Tuesday 21 October 2014

Farewell, noble Sarah, the bravest person I ever met

Published 26/11/2008 | 00:00

Let's get right to the point. Sarah Lawson was English, as English as English as English could be. She was actually the Right Honourable Sarah Lawson, of Jewish extraction, many generations ago. But prosperous Jewry in time became English aristocracy.

She was highborn, and knew it: not in a snobbish way, but in her habits of effortless confidence. She once told me that whenever she walked into a room, she could spot her fellow Hons, as they could her. No word was needed: merely the secret and nameless runes of the tribe sufficed.

This caste has not had a good press in Ireland, or indeed, in modern England, not least because it is silent upon its virtues. Laconic self-depreciation is a readier hallmark of its outward image than articulate pride. It does not speak well of itself, or its virtues: and indeed, for one to do so would disqualify oneself from membership.

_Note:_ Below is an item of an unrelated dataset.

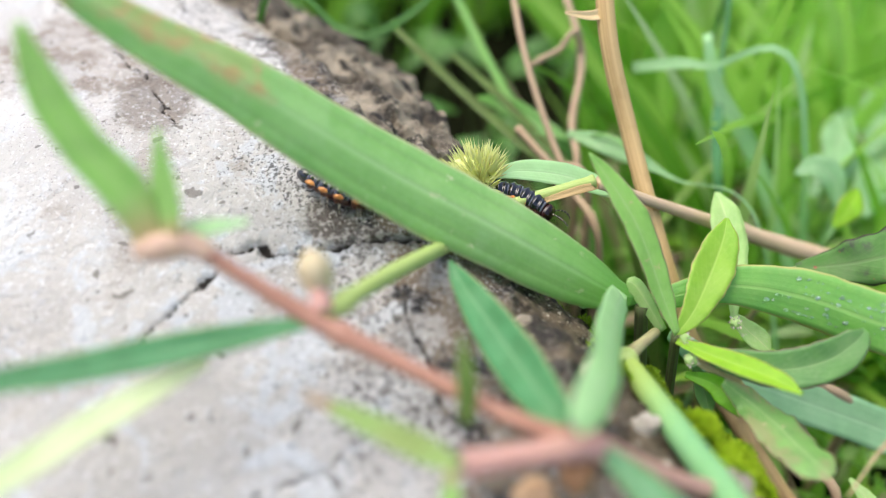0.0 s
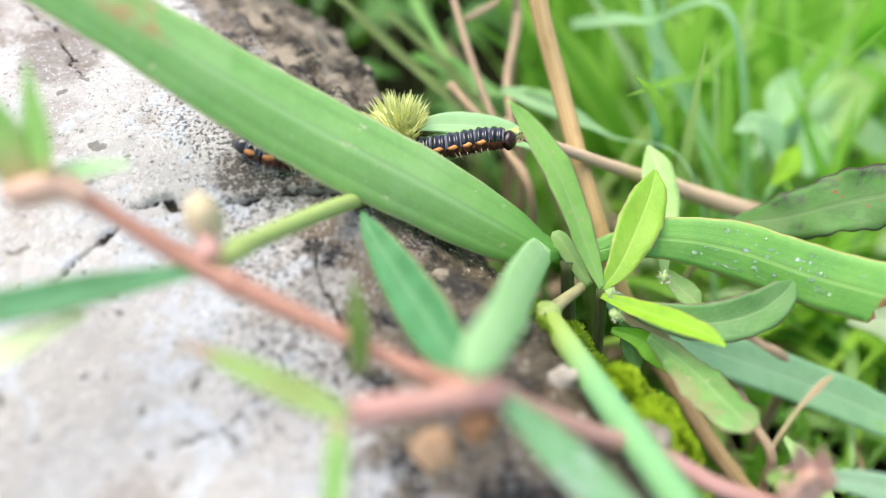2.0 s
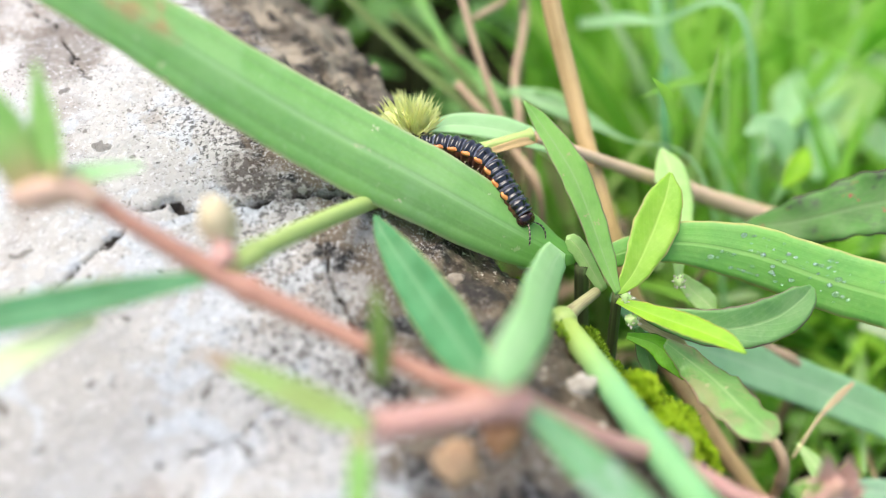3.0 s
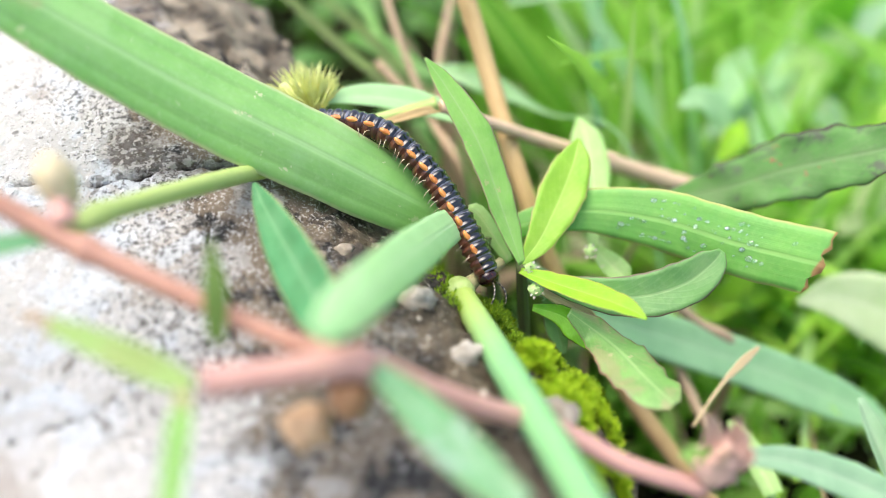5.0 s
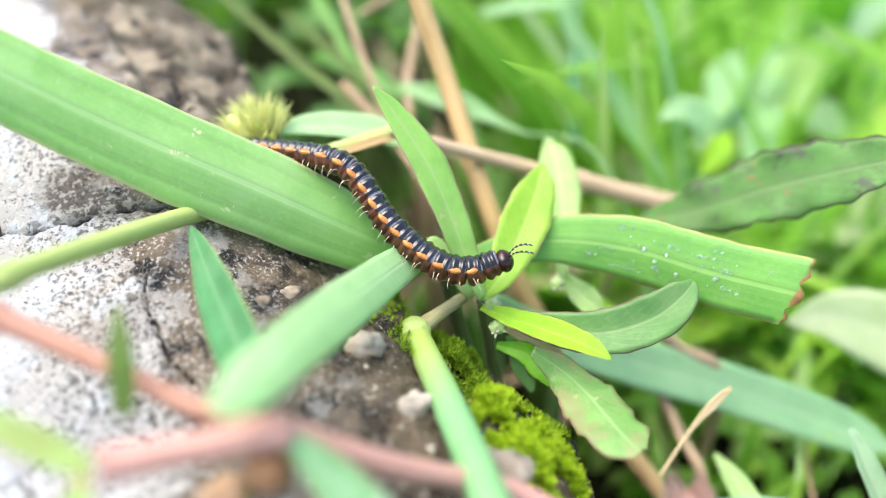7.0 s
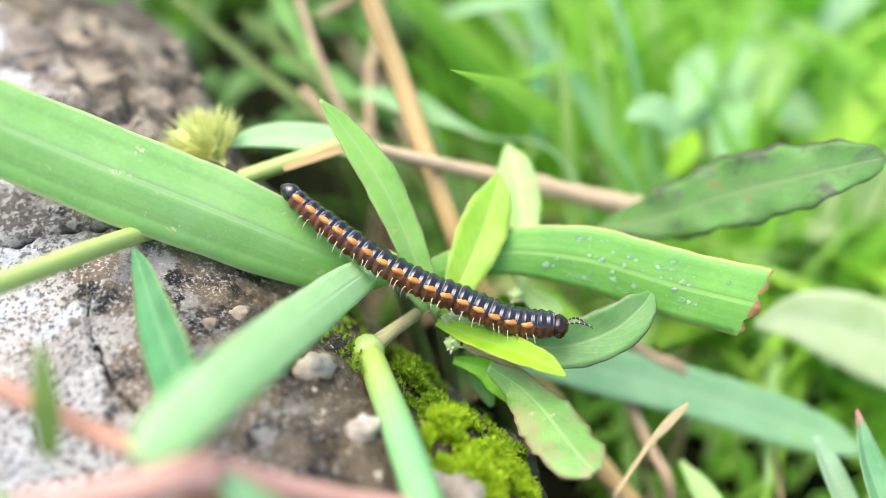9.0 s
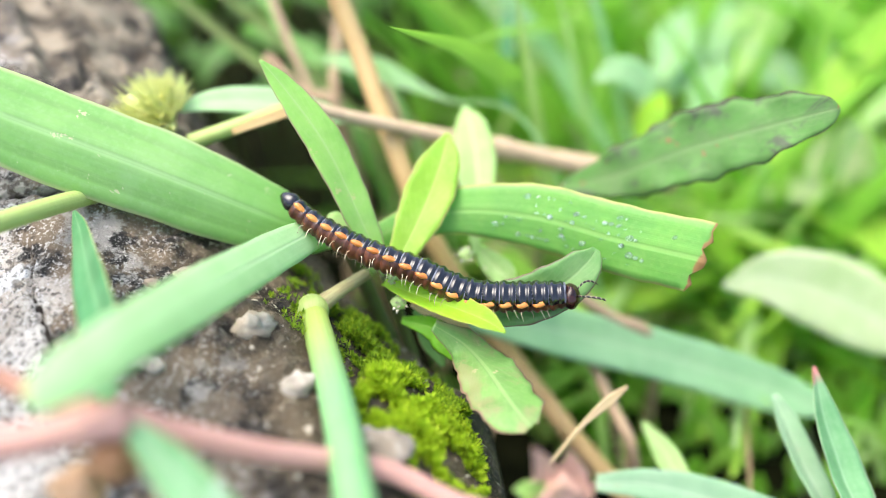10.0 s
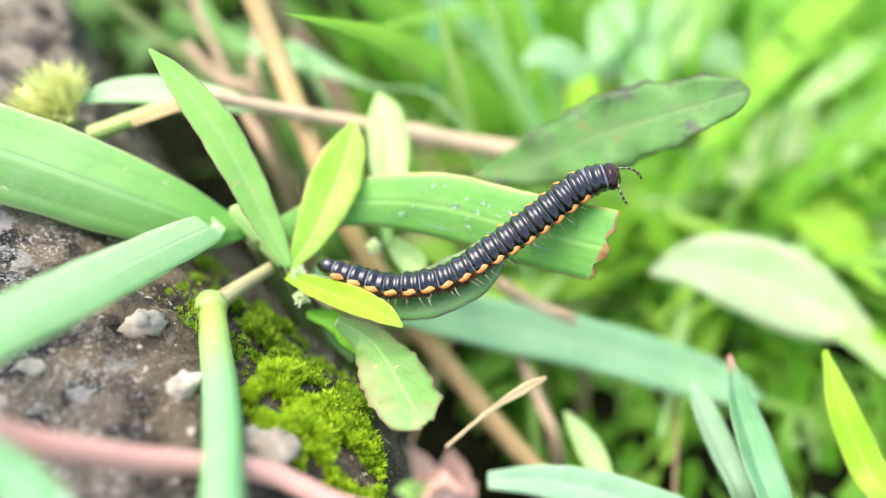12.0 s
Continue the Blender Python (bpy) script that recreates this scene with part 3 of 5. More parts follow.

These are people who do not boast, who learn emotional reticence from an early age, and for whom the stiff upper lip is no mere caricature but a badge of discreet honour. Steady in adversity; fight to the last round, and most of all, die with your face to the enemy.

Sarah was more than highborn. She was ambitious and clever too. She married Michael Grade, the television executive, and son of Lew Grade, the impresario. They went off to Hollywood, where her acute legal mind helped her carve a successful career for herself.

But Michael's own career brought them back to London, where in time they went their separate ways, though remaining friends. One of the people she befriended in London was my old friend Jeananne Crowley, through whom she was to meet her next husband, the brilliant Irish businessman David Meagher. They married in the summer of 1994, and their wedding party, over a glorious summer's weekend in Wicklow, remains eternally unforgettable. Shortly afterwards, they bought Ardbraccan, outside Navan, the former home of the Bishop of Meath.

Their magnificent restoration of that great Palladian house was one of the architectural triumphs of recent decades, involving artistic integrity and capital in equally vast amounts. Meanwhile, she had two children, Jamie and Lucy; and she bought a modest dwelling in Ranelagh, as a town-house. And all was well.

Seven years ago last month, Jeananne phoned me to say that Sarah had cancer: initially in the breast, but secondaries had spread elsewhere. Her children were still babies. Not merely did her maternal instinct command her to live; so too did the obligations of class and breeding.

Thus began the most heroic fight against death that I have ever witnessed. Those with cancer live in a different world from the rest of us; occasionally, I escorted her into that world, when taking her to chemotherapy sessions, after which she might be too weak to drive home. In the oncology units of our hospitals lies the valley of death: there sit the gaunt, the hairless, the terrified: young and old, children and parents, some doomed, but most not, and no-one quite knowing what card they had drawn in this abominable lottery.

One sees sights there to haunt a million dreams; the bald and weeping teenage girl, hand in hand with her young husband, tears trickling down his almost beardless cheeks, silent in their Gethsemane of grief.

This was her portion, year in and year out: witnessing those doomed to go before her, yet all valiantly fighting against the onward march of their inner nemesis. She never spoke of these sights, nor of the fear that must have racked her mind as, gaunt and bald, she returned from her chemo sessions, planning the next stage of her war of survival.

For her duty was to live and breathe for Jamie and Lucy, that they might know a mother's kiss before they slept, and might wake to a home made warm by a mother's love. This drove her implacably onwards, through all those years to come.

Meanwhile, equally implacably, cancer continued to spread throughout her body, and she had many close encounters with death, to which others would surely have succumbed.

Last year, I visited her in St James's, and said an unspoken farewell to a tiny cadaver, curled up in her bed like a withered, evicted fledgling; she was surely breathing her last. A week later, she was striding about the place, planning her next project, a house in Cornwall.

We regularly had lunch at her favourite restaurant, Mint, round the corner from her home. She was often worn and haggard, but never woebegone, as she calmly laid out the options before, which were endlessly replenished with fresh ones. For she had become a self-educated cancer expert, for whom the internet was a vast pool of oncological lore, which she trawled with the discerning seine of a truly remarkable mind: for her intellect matched her intrepid heart.

But the battle was always unequal, David's stalwart support could not change that. Cancer slowly but surely took command of her body. Two weeks ago, her ammunition pouch finally empty, the bravest person I have ever met passed on, her face to the enemy, to the very last.